Pre-commitment and speculative leasing have been major drivers of take-up volumes since 2019, typically representing between 40 and 47 per cent of annual transactions.

However, in Q4, this fell to 21 per cent – reducing the yearly average to 31 per cent. Elevated construction costs and feasibility challenges have slowed new building starts, prompting some developers to delay speculative projects and focus on completing their existing pipeline.

This shift in leasing dynamics, coupled with fewer project completions, has helped rebalance the market and stabilise rents. Signs of rental growth are surfacing in some precincts, according to the report.

Nationally, core markets are showing varied trends. Sydney West is experiencing notable rental growth of 5.4 per cent quarter-on-quarter, becoming increasingly competitive as vacancy rates decline, while Adelaide North West saw a modest jump of 2.8 per cent quarter-on-quarter.
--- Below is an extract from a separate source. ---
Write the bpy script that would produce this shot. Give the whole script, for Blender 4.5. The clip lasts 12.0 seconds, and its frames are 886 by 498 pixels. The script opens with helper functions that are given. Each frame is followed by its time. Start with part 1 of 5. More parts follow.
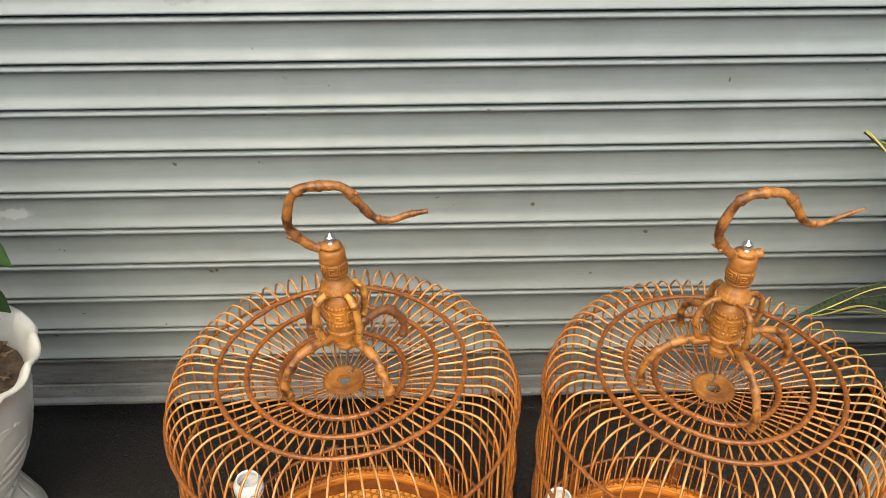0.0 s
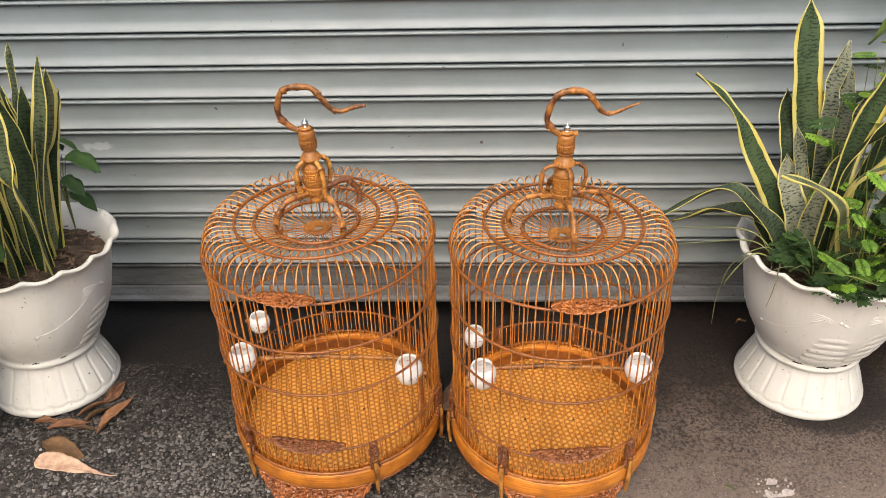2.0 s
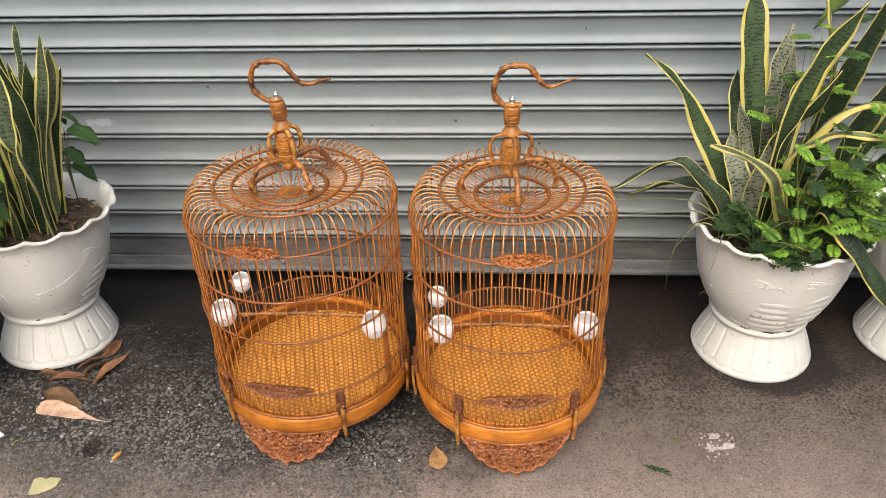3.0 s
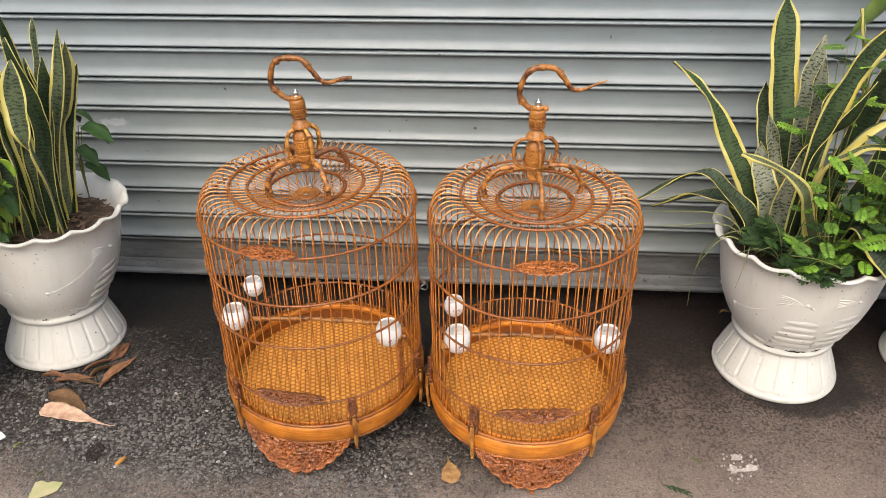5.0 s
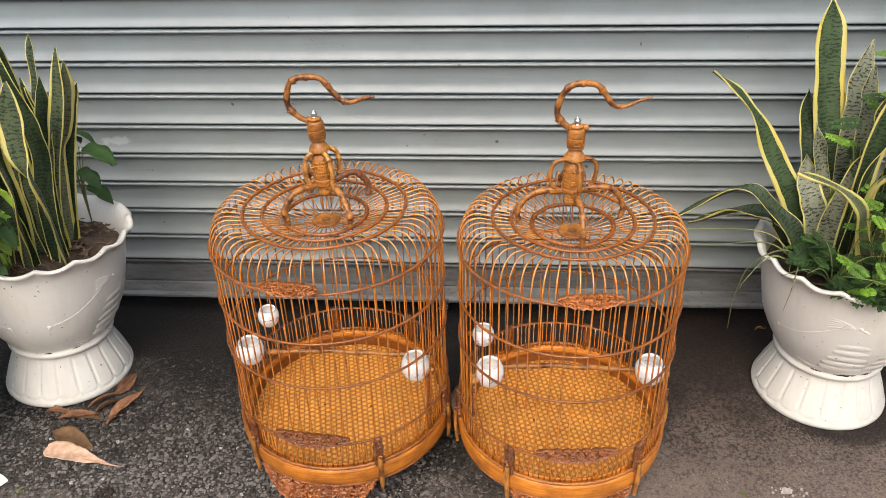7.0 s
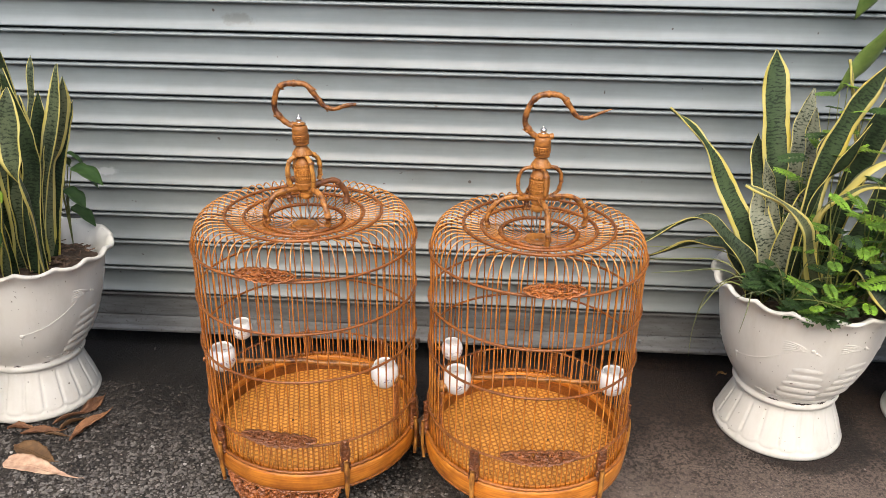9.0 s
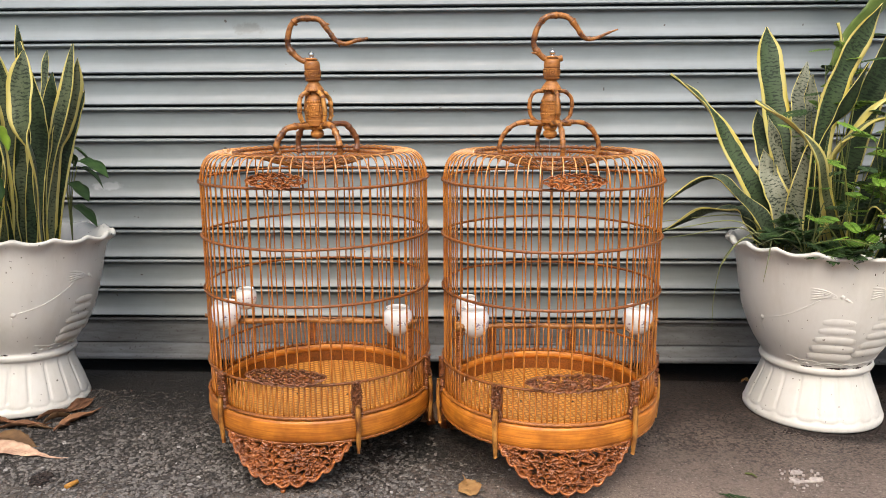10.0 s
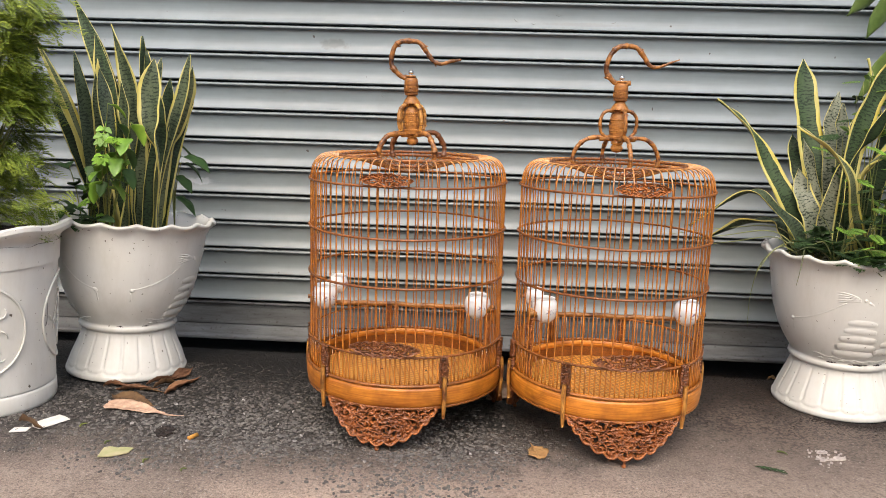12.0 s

In contrast, Melbourne West, Brisbane Southside, and Perth Core markets have all seen little movement in rental values.

“Rising demand in Sydney and Brisbane is starting to influence market dynamics, with early signs of rental growth emerging in some of the smaller precincts within these markets. Markets with limited new supply and low vacancy rates are expected to outperform in the near term,” said Ms Dean.

Effective rental growth has declined thanks to rising incentives, which have doubled in some submarkets since 2023. Despite this, most markets report either no change or only a small adjustment to average incentives.

“In pockets of Sydney and Brisbane, a rebound in net face rental growth in Q4 has mitigated some of the downturn in net effective rental levels observed throughout 2024. This resilience is expected to bolster investor confidence, enabling landlords to maintain competitive lease terms and preserve the reversionary value accumulated over the past three years,” said Ms Dean.

In Sydney, early signs indicate a positive shift in market demand, with the rapid absorption of sublease supply and a rise in direct market deals signalling heightened competition for space. Notably, vacancy in Sydney’s largest market in the West has dropped below 3.0 per cent for the first time since the start of last year.

Brisbane’s whole building vacancy (3,000 square metres+) increased to 3.82 per cent after two quarters at 3.38 per cent, due to new spec supply coming online in the Southside, Trade Coast and Northern precincts. Sydney’s whole building vacancy remained at 3.75 per cent in Q4, while Melbourne vacancy dropped marginally from 3.09 per cent to 3.07 per cent.

“Investors remain committed to increasing their exposure to the Industrial sector, and a shift in the rate cycle will keep the investment momentum running in 2025,” said Michael Wall, National Head of Industrial Logistics at Savills.

“Although the federal election and anticipated rate cuts may temper deal activity early in the year, the overall momentum is expected to persist. There is ample sidelined capital already contributing to market yield compression in Brisbane and yield stabilisation in Sydney throughout the fourth quarter.” Mr Wall said.

Total investment volumes reached approximately $3.5 billion in Q4 for deals $10 million and above – a 24 per cent increase from Q3 and the highest seen since early 2022. Annual volumes are just above $12.5 billion, significantly surpassing the $8.2 billion recorded in 2023. Institutional players are also making a strong comeback, comprising 52 per cent of deals $10 million and above in Q4 – more than double the low of nearly 20 per cent in Q2 2023.

Sydney saw the largest share of investment activity, with investment volumes reaching circa $1.7 billion (for deals $5 million and above) – a 64 per cent increase from Q3. This has brought the annual total for 2024 to around $6 billion – 40 per cent higher than in 2023 and the highest since 2021. Institutions accounted for nearly half of all acquisitions.

“Both offshore and domestic institutional investors increased acquisitions in the second half of 2024, clawing back market share from smaller private investors, who stepped up during 2023 and early 2024. Joint venture partnerships, superannuation funds and portfolio acquisitions have been more prominent, driving investment volumes,” said Mr Wall.

According to Savills, the rebound in investment over the past two quarters – and substantial amount of capital waiting on the sidelines – reflect strong confidence in industrial’s future performance as investors continue to recalibrate their risk and return expectations.